- Born: 28 November 1692 Avignon, France
- Died: 4 February 1776 (aged 83) Avignon, France
- Known for: Discovery of Gegenschein
- Scientific career
- Fields: Astronomy, Hydrography, Mathematics
- Institutions: Observatoire St-Croix

= Esprit Pézenas =

Esprit Pézenas (28 November 1692 – 4 February 1776) was a French Jesuit astronomer, hydrographer, and mathematician who worked at the observatory in Marseilles. Through his writings and teaching he spread ideas on astronomy, mathematics and navigation including advances in other European countries.

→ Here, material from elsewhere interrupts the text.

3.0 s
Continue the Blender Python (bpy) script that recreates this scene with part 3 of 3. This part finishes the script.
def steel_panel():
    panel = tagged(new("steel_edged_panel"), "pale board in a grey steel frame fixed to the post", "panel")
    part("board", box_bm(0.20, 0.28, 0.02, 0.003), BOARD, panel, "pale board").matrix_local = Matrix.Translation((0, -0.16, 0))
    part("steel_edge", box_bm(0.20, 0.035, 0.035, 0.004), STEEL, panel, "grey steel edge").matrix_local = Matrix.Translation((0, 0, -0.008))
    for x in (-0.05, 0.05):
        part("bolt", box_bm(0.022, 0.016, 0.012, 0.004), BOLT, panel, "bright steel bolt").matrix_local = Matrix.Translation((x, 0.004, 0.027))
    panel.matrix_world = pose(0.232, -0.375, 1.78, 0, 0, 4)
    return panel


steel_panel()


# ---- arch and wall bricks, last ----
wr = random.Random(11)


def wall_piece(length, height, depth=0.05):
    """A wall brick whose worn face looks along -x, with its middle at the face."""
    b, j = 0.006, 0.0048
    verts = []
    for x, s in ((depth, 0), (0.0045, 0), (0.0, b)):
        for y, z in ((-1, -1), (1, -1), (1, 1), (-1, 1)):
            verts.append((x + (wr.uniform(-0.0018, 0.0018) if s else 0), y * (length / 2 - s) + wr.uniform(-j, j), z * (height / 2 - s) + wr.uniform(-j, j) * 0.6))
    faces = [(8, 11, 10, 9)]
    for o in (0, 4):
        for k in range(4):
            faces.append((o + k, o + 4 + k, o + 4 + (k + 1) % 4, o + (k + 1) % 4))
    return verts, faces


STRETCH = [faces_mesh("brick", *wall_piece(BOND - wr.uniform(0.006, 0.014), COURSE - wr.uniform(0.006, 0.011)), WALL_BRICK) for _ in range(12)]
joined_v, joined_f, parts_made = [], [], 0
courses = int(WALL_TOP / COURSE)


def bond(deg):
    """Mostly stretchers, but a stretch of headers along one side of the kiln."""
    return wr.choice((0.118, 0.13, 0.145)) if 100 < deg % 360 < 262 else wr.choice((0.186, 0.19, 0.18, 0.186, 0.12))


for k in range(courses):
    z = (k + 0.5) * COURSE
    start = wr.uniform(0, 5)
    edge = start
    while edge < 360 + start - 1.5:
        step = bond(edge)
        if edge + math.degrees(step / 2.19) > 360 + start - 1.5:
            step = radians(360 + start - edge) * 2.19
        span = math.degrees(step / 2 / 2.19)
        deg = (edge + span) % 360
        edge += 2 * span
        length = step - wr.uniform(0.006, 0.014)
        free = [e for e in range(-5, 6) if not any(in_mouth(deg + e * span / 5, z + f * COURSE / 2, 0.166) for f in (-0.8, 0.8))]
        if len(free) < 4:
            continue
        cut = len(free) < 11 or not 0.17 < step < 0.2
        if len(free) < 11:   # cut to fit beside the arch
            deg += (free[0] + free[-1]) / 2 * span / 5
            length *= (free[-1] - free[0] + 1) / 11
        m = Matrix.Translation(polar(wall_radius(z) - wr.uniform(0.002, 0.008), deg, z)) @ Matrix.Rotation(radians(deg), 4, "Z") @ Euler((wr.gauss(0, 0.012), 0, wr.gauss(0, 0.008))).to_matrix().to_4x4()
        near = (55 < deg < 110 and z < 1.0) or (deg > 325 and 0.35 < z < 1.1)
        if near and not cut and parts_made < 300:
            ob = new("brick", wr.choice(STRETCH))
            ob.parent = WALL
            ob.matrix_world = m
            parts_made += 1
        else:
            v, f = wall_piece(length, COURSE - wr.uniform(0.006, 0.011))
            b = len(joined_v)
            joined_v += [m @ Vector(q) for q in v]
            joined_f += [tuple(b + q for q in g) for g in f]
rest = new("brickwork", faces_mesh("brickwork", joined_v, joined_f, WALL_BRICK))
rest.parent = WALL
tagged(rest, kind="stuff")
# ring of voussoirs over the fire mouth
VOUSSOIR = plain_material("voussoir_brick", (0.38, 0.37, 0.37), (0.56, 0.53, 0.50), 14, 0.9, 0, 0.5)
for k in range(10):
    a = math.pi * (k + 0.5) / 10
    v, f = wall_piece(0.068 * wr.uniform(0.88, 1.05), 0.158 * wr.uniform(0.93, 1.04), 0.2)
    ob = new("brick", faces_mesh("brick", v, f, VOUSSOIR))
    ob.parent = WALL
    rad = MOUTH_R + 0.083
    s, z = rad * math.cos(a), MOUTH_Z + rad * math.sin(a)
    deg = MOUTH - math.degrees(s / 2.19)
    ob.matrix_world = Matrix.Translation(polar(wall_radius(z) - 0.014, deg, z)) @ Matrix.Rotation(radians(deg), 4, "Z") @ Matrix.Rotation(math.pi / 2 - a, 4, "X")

Pézenas was born in Avignon where his father worked at the court. He studied at the Jesuit college and taught physics, logic, and metaphysics for a while in Lyons and then at Aix. In 1728 he became a professor of hydrography at Marseilles where he taught navy officers navigation and other aspects. He wrote on hydrography, the measurement of tonnage, differential calculus. In 1749 he became director of the Observatoire St-Croix in Marseilles. Tomás Cerdá worked at the Marseilles observatory under Padre Pézenas and studied mathematical techniques. Pézenas translated the work of the English chronographer John Harrison in 1767 for use in the accurate determination of longitudes and was involved in the computation of the longitude of Marseilles.

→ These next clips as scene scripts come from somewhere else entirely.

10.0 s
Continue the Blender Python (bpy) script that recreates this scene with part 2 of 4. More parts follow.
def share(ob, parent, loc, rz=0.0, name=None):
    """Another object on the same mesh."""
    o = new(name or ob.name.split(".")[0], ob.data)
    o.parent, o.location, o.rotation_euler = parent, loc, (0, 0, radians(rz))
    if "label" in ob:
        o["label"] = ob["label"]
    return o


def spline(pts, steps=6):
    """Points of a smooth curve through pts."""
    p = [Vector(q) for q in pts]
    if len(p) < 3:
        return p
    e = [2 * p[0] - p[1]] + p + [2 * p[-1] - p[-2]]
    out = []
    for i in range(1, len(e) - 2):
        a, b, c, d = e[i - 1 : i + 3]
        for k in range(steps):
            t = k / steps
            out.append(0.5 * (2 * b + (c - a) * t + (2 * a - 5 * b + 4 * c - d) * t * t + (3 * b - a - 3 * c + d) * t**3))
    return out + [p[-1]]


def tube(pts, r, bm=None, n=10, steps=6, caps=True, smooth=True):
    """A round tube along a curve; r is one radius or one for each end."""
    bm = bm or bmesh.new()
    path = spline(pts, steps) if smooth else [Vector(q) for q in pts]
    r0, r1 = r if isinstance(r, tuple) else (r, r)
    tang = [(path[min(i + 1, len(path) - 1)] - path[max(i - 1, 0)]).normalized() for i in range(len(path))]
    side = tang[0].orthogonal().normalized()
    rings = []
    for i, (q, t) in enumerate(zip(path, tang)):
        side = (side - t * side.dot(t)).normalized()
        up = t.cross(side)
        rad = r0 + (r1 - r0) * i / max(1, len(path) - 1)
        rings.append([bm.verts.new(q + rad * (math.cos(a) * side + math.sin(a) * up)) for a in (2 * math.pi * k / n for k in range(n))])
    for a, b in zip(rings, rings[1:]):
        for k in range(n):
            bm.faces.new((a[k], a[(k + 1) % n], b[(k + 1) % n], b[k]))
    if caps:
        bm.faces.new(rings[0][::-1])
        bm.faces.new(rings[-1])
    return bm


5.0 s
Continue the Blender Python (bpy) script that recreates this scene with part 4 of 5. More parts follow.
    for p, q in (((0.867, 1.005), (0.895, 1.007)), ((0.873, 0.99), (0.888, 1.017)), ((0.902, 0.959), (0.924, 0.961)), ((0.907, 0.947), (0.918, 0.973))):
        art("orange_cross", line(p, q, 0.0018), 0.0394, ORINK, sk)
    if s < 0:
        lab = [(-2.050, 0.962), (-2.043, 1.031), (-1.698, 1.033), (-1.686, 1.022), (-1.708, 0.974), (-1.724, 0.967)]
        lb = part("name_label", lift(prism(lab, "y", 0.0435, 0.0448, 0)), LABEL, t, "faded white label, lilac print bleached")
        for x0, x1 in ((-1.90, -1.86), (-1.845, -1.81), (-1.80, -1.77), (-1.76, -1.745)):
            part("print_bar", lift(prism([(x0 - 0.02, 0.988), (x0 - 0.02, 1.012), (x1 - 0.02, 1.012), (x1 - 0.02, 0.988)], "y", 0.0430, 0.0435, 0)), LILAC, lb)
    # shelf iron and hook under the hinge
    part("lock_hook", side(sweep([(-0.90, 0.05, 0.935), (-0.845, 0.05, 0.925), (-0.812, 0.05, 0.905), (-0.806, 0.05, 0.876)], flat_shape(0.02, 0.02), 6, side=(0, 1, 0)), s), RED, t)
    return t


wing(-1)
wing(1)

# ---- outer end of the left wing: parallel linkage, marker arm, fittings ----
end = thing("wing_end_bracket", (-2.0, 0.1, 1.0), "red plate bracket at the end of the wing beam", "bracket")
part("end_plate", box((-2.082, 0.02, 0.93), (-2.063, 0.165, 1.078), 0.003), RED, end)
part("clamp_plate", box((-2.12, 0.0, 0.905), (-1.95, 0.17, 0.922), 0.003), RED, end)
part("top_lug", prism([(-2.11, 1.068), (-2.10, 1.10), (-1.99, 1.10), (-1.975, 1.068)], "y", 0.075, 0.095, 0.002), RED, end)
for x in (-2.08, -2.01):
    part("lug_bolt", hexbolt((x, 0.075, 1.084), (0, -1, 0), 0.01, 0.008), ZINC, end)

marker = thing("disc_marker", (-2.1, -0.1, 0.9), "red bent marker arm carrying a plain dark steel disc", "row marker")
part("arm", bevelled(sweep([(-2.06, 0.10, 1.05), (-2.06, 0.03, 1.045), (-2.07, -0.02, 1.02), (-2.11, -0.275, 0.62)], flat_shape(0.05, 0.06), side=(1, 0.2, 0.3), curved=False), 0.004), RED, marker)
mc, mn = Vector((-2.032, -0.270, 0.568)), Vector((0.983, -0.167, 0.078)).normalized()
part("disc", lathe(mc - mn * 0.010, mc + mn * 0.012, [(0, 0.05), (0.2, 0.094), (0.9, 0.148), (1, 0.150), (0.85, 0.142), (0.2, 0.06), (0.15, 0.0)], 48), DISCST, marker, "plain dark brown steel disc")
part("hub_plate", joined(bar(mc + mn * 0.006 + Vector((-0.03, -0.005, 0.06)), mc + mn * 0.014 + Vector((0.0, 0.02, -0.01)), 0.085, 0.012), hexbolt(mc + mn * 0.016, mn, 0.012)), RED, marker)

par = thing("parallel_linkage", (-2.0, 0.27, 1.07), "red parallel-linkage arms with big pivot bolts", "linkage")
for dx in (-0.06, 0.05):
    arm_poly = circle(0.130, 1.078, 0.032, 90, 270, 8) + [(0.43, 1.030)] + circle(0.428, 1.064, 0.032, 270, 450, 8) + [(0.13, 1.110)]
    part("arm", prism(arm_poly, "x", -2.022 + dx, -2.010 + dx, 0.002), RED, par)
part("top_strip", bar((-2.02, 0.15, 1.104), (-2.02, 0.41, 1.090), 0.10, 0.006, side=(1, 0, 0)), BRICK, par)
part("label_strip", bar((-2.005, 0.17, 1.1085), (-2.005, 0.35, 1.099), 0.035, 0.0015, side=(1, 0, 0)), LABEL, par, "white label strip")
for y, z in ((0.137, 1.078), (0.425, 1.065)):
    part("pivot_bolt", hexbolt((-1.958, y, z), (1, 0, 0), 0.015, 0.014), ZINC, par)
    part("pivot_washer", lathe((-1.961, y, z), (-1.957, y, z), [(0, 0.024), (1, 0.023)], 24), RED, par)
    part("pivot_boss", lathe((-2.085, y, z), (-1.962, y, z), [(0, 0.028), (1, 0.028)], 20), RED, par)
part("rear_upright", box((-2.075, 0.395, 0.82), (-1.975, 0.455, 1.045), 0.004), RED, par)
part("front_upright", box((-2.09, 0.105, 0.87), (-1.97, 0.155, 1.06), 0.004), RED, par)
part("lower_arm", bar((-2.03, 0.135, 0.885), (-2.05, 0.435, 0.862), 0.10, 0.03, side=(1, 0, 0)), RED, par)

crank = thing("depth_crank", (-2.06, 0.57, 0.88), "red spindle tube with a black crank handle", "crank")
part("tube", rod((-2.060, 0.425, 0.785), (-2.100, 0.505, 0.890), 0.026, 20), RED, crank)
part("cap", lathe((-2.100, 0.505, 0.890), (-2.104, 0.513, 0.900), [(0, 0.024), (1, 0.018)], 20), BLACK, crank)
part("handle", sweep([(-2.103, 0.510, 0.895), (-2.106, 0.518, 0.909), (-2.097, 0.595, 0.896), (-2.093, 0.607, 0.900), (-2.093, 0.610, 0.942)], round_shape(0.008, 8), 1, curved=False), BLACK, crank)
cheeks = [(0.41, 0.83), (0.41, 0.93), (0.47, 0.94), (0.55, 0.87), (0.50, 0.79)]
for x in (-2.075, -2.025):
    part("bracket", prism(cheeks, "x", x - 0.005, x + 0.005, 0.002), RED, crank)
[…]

Pézenas claimed the role of Pierre Vernier in the invention of the Vernier scale, claiming that it was undue to give credit to Pedro Nunes or Petrus Nonius for what has been called the nonius. Pézenas is credited with the discovery of the phenomenon of Gegenschein, a faint glow in the nightsky at the point opposite to the sun in 1731 but some have suggested that it was first observed in 1854 by Theodor Johann Christian Ambders Brorsen while others have claimed that it was already known in the 6th century BC. Based on observations on sunspots, he computed the solar rotation period as 26 days and 9 hours. He retired in 1763 to Avignon where he died.